▸ Written exercise: Reproduce the listing below without changes, except that pictures are left out.

━━ Data segment

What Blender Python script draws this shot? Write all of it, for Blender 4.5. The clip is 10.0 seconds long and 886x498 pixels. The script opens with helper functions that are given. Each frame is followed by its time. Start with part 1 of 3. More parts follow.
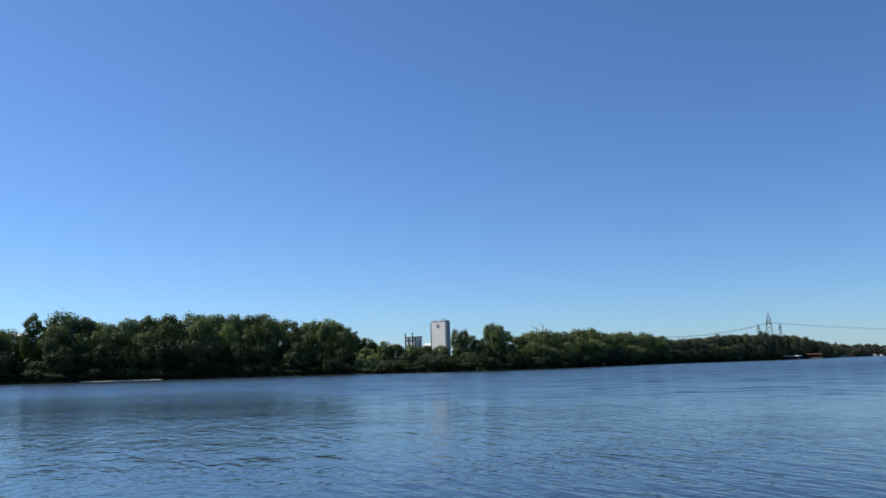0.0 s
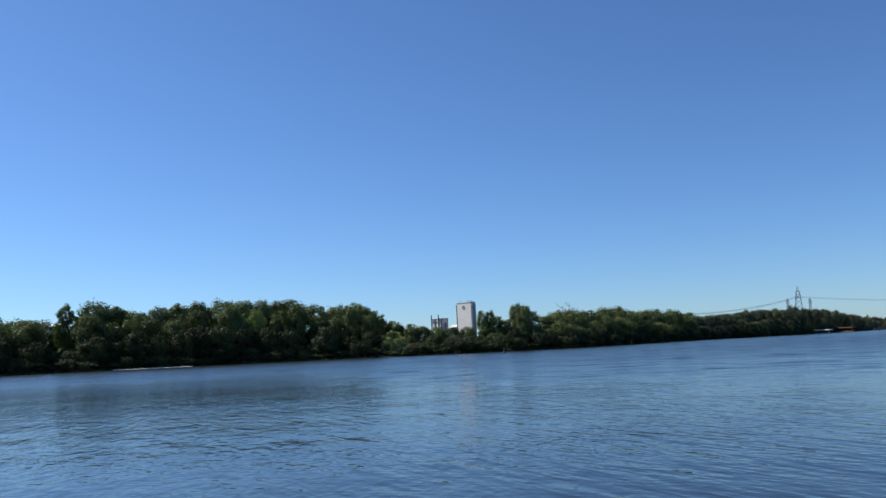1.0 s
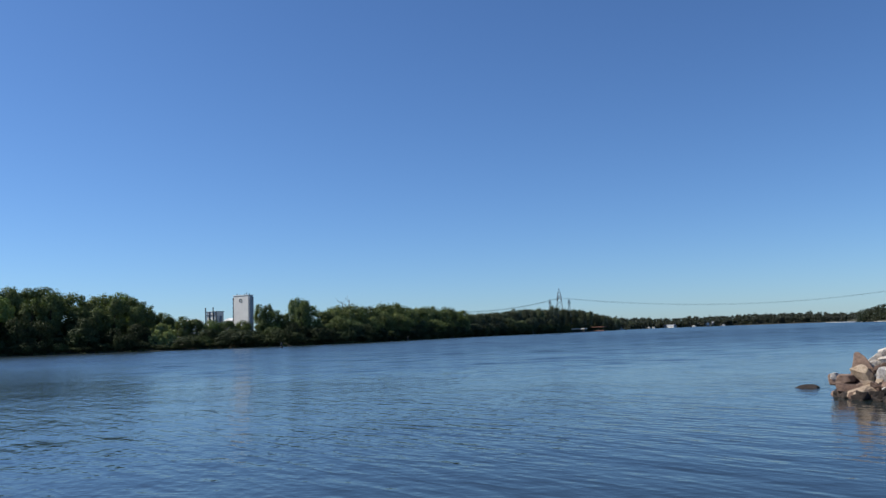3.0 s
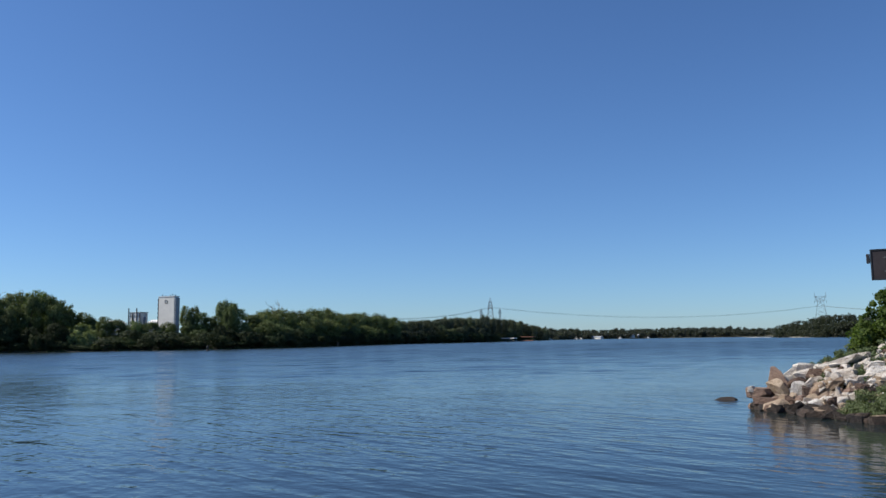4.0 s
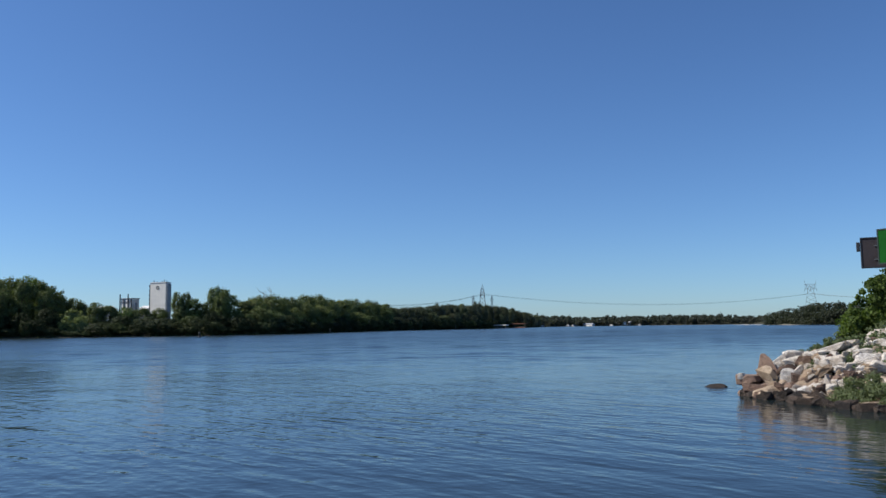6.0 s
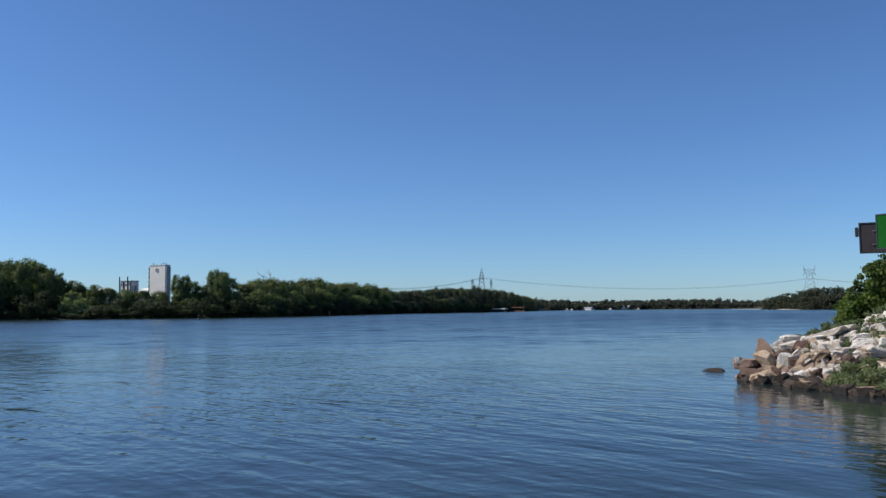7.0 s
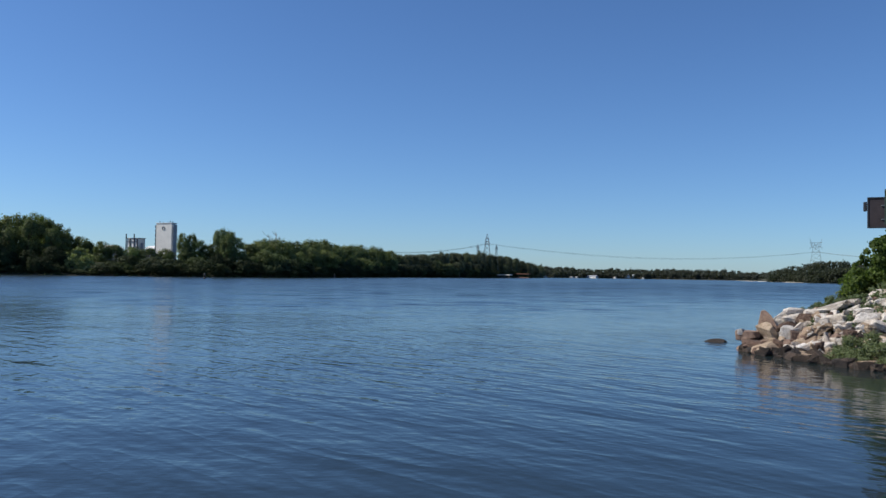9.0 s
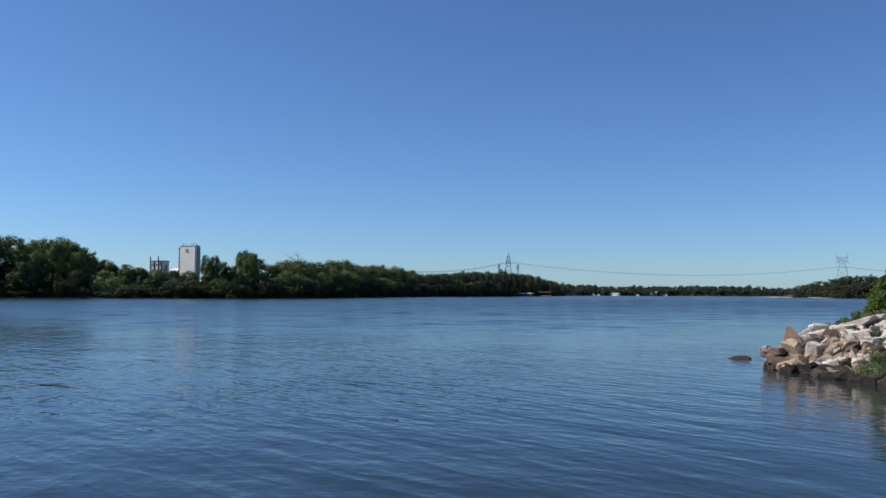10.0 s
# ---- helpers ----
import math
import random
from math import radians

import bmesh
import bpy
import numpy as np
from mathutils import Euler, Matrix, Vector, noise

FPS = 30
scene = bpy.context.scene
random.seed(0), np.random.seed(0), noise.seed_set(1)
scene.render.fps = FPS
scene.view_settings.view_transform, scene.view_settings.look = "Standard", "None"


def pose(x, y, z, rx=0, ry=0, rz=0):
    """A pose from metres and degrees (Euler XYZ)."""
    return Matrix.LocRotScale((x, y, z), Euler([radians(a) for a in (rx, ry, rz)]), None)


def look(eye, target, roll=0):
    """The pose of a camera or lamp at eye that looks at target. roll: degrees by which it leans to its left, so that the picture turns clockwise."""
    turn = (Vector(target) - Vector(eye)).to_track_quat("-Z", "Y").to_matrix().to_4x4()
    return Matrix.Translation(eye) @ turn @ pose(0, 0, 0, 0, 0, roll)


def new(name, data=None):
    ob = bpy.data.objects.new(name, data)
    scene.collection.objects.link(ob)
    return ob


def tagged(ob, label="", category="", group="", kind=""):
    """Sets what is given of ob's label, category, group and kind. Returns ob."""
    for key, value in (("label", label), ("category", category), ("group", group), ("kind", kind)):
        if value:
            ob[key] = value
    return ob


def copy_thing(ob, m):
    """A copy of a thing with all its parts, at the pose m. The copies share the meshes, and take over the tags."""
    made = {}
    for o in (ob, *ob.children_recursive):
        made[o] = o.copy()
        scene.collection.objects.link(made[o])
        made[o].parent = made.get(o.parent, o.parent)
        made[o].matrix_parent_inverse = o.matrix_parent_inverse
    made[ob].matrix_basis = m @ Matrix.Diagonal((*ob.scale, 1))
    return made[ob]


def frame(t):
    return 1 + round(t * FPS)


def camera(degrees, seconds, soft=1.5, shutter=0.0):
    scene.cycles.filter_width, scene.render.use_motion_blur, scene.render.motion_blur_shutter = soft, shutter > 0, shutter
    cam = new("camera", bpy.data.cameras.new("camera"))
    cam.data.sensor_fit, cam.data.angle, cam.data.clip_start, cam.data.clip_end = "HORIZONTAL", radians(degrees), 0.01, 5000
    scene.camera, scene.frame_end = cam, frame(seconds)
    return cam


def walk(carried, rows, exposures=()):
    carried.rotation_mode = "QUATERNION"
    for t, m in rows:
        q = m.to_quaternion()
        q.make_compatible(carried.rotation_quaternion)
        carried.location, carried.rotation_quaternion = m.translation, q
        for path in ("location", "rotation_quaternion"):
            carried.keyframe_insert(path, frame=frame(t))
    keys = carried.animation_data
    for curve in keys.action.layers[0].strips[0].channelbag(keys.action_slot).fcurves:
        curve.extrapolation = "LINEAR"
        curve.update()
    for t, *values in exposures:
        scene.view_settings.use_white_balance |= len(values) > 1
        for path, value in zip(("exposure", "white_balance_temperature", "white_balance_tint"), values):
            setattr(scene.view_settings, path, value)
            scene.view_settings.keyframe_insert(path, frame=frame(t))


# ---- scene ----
# Metres, z up, the river's surface at z = 0. Bearings are degrees clockwise from +y.
FOV = 58.53
EYE = 2.0
cam = camera(FOV, 10.0, soft=1.45)

# seconds, sideways sway in metres, yaw, pitch, roll
PATH = [
    (0.0, 0.000, 0.00, 8.42, -1.52), (0.1, 0.000, 0.15, 9.11, -1.57), (0.2, 0.000, 1.42, 9.16, -1.57),
    (0.3, 0.000, 0.11, 8.26, -1.48), (0.4, 0.000, -1.03, 7.79, -1.69), (0.5, 0.000, -0.18, 7.53, -1.75),
    (0.6, 0.000, 1.10, 6.97, -1.83), (0.7, 0.000, 1.14, 6.82, -1.91), (0.8, 0.000, 1.25, 6.56, -2.18),
    (0.9, 0.000, 1.31, 6.90, -2.34), (1.0, 0.000, 1.81, 7.17, -2.68), (1.2, 0.000, 0.43, 6.69, -3.01),
    (1.3, 0.000, -0.32, 6.63, -3.09), (1.5, 0.000, -0.98, 6.30, -3.43), (1.7, 0.000, -1.01, 6.44, -3.99),
    (1.8, 0.000, -2.19, 5.88, -3.85), (2.0, 0.000, -4.21, 6.46, -4.15), (2.2, -0.002, -8.69, 6.52, -3.73),
    (2.3, -0.003, -8.80, 6.37, -3.44), (2.5, -0.005, -10.07, 6.24, -3.10), (2.7, -0.007, -11.46, 6.00, -2.81),
    (2.8, -0.008, -12.40, 6.05, -2.20), (3.0, -0.010, -13.95, 6.17, -2.04), (3.1, -0.013, -14.25, 6.06, -1.73),
    (3.2, -0.015, -14.99, 6.05, -1.41), (4.3, -0.025, -19.66, 6.58, -0.92), (4.5, -0.028, -20.11, 6.47, -0.93),
    (4.7, -0.029, -20.09, 6.54, -0.92), (4.8, -0.029, -20.50, 6.41, -0.91), (5.0, -0.030, -20.33, 6.55, -0.90),
    (5.2, -0.030, -20.25, 6.46, -0.87), (5.3, -0.030, -20.13, 6.34, -0.86), (5.5, -0.030, -19.85, 6.53, -0.83),
    (5.7, -0.025, -19.37, 6.22, -0.80), (6.8, -0.005, -19.44, 4.61, -0.52), (7.0, 0.000, -19.39, 4.42, -0.49),
    (7.2, 0.002, -19.38, 4.02, -0.47), (7.3, 0.004, -19.46, 3.89, -0.47), (7.5, 0.006, -18.96, 3.12, -0.45),
    (7.8, 0.005, -19.24, 1.36, -0.16), (8.0, 0.004, -18.05, 1.06, 0.04), (8.2, 0.003, -18.51, 1.63, 0.17),
    (8.3, 0.003, -18.42, 2.33, 0.23), (8.5, 0.002, -17.48, 2.33, 0.36), (8.7, 0.004, -18.59, 1.77, 0.57),
    (8.8, 0.006, -18.89, 1.81, 0.68), (9.0, 0.008, -18.98, 1.86, 0.89), (9.2, 0.014, -18.63, 1.93, 0.63),
    (9.3, 0.016, -18.55, 1.98, 0.50), (9.5, 0.022, -17.83, 2.45, 0.24), (9.7, 0.033, -16.78, 2.58, 0.26),
    (9.8, 0.039, -16.70, 2.67, 0.27), (10.0, 0.050, -17.43, 3.23, 0.29),
]
walk(cam, [(t, pose(s * 0.74, -s * 0.67, EYE, 90 + p, 0, y) @ pose(0, 0, 0, 0, 0, r)) for t, s, y, p, r in PATH],
     exposures=[(0.0, 0.12), (2.5, 0.04), (4.5, 0.0), (10.0, -0.02)])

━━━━

▸ Exercise response:
What Blender Python script draws this shot? Write all of it, for Blender 4.5. The clip is 10.0 seconds long and 886x498 pixels. The script opens with helper functions that are given. Each frame is followed by its time. Start with part 1 of 3. More parts follow.
0.0 s
1.0 s
3.0 s
4.0 s
6.0 s
7.0 s
9.0 s
10.0 s
# ---- helpers ----
import math
import random
from math import radians

import bmesh
import bpy
import numpy as np
from mathutils import Euler, Matrix, Vector, noise

FPS = 30
scene = bpy.context.scene
random.seed(0), np.random.seed(0), noise.seed_set(1)
scene.render.fps = FPS
scene.view_settings.view_transform, scene.view_settings.look = "Standard", "None"


def pose(x, y, z, rx=0, ry=0, rz=0):
    """A pose from metres and degrees (Euler XYZ)."""
    return Matrix.LocRotScale((x, y, z), Euler([radians(a) for a in (rx, ry, rz)]), None)


def look(eye, target, roll=0):
    """The pose of a camera or lamp at eye that looks at target. roll: degrees by which it leans to its left, so that the picture turns clockwise."""
    turn = (Vector(target) - Vector(eye)).to_track_quat("-Z", "Y").to_matrix().to_4x4()
    return Matrix.Translation(eye) @ turn @ pose(0, 0, 0, 0, 0, roll)


def new(name, data=None):
    ob = bpy.data.objects.new(name, data)
    scene.collection.objects.link(ob)
    return ob


def tagged(ob, label="", category="", group="", kind=""):
    """Sets what is given of ob's label, category, group and kind. Returns ob."""
    for key, value in (("label", label), ("category", category), ("group", group), ("kind", kind)):
        if value:
            ob[key] = value
    return ob


def copy_thing(ob, m):
    """A copy of a thing with all its parts, at the pose m. The copies share the meshes, and take over the tags."""
    made = {}
    for o in (ob, *ob.children_recursive):
        made[o] = o.copy()
        scene.collection.objects.link(made[o])
        made[o].parent = made.get(o.parent, o.parent)
        made[o].matrix_parent_inverse = o.matrix_parent_inverse
    made[ob].matrix_basis = m @ Matrix.Diagonal((*ob.scale, 1))
    return made[ob]


def frame(t):
    return 1 + round(t * FPS)


def camera(degrees, seconds, soft=1.5, shutter=0.0):
    scene.cycles.filter_width, scene.render.use_motion_blur, scene.render.motion_blur_shutter = soft, shutter > 0, shutter
    cam = new("camera", bpy.data.cameras.new("camera"))
    cam.data.sensor_fit, cam.data.angle, cam.data.clip_start, cam.data.clip_end = "HORIZONTAL", radians(degrees), 0.01, 5000
    scene.camera, scene.frame_end = cam, frame(seconds)
    return cam


def walk(carried, rows, exposures=()):
    carried.rotation_mode = "QUATERNION"
    for t, m in rows:
        q = m.to_quaternion()
        q.make_compatible(carried.rotation_quaternion)
        carried.location, carried.rotation_quaternion = m.translation, q
        for path in ("location", "rotation_quaternion"):
            carried.keyframe_insert(path, frame=frame(t))
    keys = carried.animation_data
    for curve in keys.action.layers[0].strips[0].channelbag(keys.action_slot).fcurves:
        curve.extrapolation = "LINEAR"
        curve.update()
    for t, *values in exposures:
        scene.view_settings.use_white_balance |= len(values) > 1
        for path, value in zip(("exposure", "white_balance_temperature", "white_balance_tint"), values):
            setattr(scene.view_settings, path, value)
            scene.view_settings.keyframe_insert(path, frame=frame(t))


# ---- scene ----
# Metres, z up, the river's surface at z = 0. Bearings are degrees clockwise from +y.
FOV = 58.53
EYE = 2.0
cam = camera(FOV, 10.0, soft=1.45)

# seconds, sideways sway in metres, yaw, pitch, roll
PATH = [
    (0.0, 0.000, 0.00, 8.42, -1.52), (0.1, 0.000, 0.15, 9.11, -1.57), (0.2, 0.000, 1.42, 9.16, -1.57),
    (0.3, 0.000, 0.11, 8.26, -1.48), (0.4, 0.000, -1.03, 7.79, -1.69), (0.5, 0.000, -0.18, 7.53, -1.75),
    (0.6, 0.000, 1.10, 6.97, -1.83), (0.7, 0.000, 1.14, 6.82, -1.91), (0.8, 0.000, 1.25, 6.56, -2.18),
    (0.9, 0.000, 1.31, 6.90, -2.34), (1.0, 0.000, 1.81, 7.17, -2.68), (1.2, 0.000, 0.43, 6.69, -3.01),
    (1.3, 0.000, -0.32, 6.63, -3.09), (1.5, 0.000, -0.98, 6.30, -3.43), (1.7, 0.000, -1.01, 6.44, -3.99),
    (1.8, 0.000, -2.19, 5.88, -3.85), (2.0, 0.000, -4.21, 6.46, -4.15), (2.2, -0.002, -8.69, 6.52, -3.73),
    (2.3, -0.003, -8.80, 6.37, -3.44), (2.5, -0.005, -10.07, 6.24, -3.10), (2.7, -0.007, -11.46, 6.00, -2.81),
    (2.8, -0.008, -12.40, 6.05, -2.20), (3.0, -0.010, -13.95, 6.17, -2.04), (3.1, -0.013, -14.25, 6.06, -1.73),
    (3.2, -0.015, -14.99, 6.05, -1.41), (4.3, -0.025, -19.66, 6.58, -0.92), (4.5, -0.028, -20.11, 6.47, -0.93),
    (4.7, -0.029, -20.09, 6.54, -0.92), (4.8, -0.029, -20.50, 6.41, -0.91), (5.0, -0.030, -20.33, 6.55, -0.90),
    (5.2, -0.030, -20.25, 6.46, -0.87), (5.3, -0.030, -20.13, 6.34, -0.86), (5.5, -0.030, -19.85, 6.53, -0.83),
    (5.7, -0.025, -19.37, 6.22, -0.80), (6.8, -0.005, -19.44, 4.61, -0.52), (7.0, 0.000, -19.39, 4.42, -0.49),
    (7.2, 0.002, -19.38, 4.02, -0.47), (7.3, 0.004, -19.46, 3.89, -0.47), (7.5, 0.006, -18.96, 3.12, -0.45),
    (7.8, 0.005, -19.24, 1.36, -0.16), (8.0, 0.004, -18.05, 1.06, 0.04), (8.2, 0.003, -18.51, 1.63, 0.17),
    (8.3, 0.003, -18.42, 2.33, 0.23), (8.5, 0.002, -17.48, 2.33, 0.36), (8.7, 0.004, -18.59, 1.77, 0.57),
    (8.8, 0.006, -18.89, 1.81, 0.68), (9.0, 0.008, -18.98, 1.86, 0.89), (9.2, 0.014, -18.63, 1.93, 0.63),
    (9.3, 0.016, -18.55, 1.98, 0.50), (9.5, 0.022, -17.83, 2.45, 0.24), (9.7, 0.033, -16.78, 2.58, 0.26),
    (9.8, 0.039, -16.70, 2.67, 0.27), (10.0, 0.050, -17.43, 3.23, 0.29),
]
walk(cam, [(t, pose(s * 0.74, -s * 0.67, EYE, 90 + p, 0, y) @ pose(0, 0, 0, 0, 0, r)) for t, s, y, p, r in PATH],
     exposures=[(0.0, 0.12), (2.5, 0.04), (4.5, 0.0), (10.0, -0.02)])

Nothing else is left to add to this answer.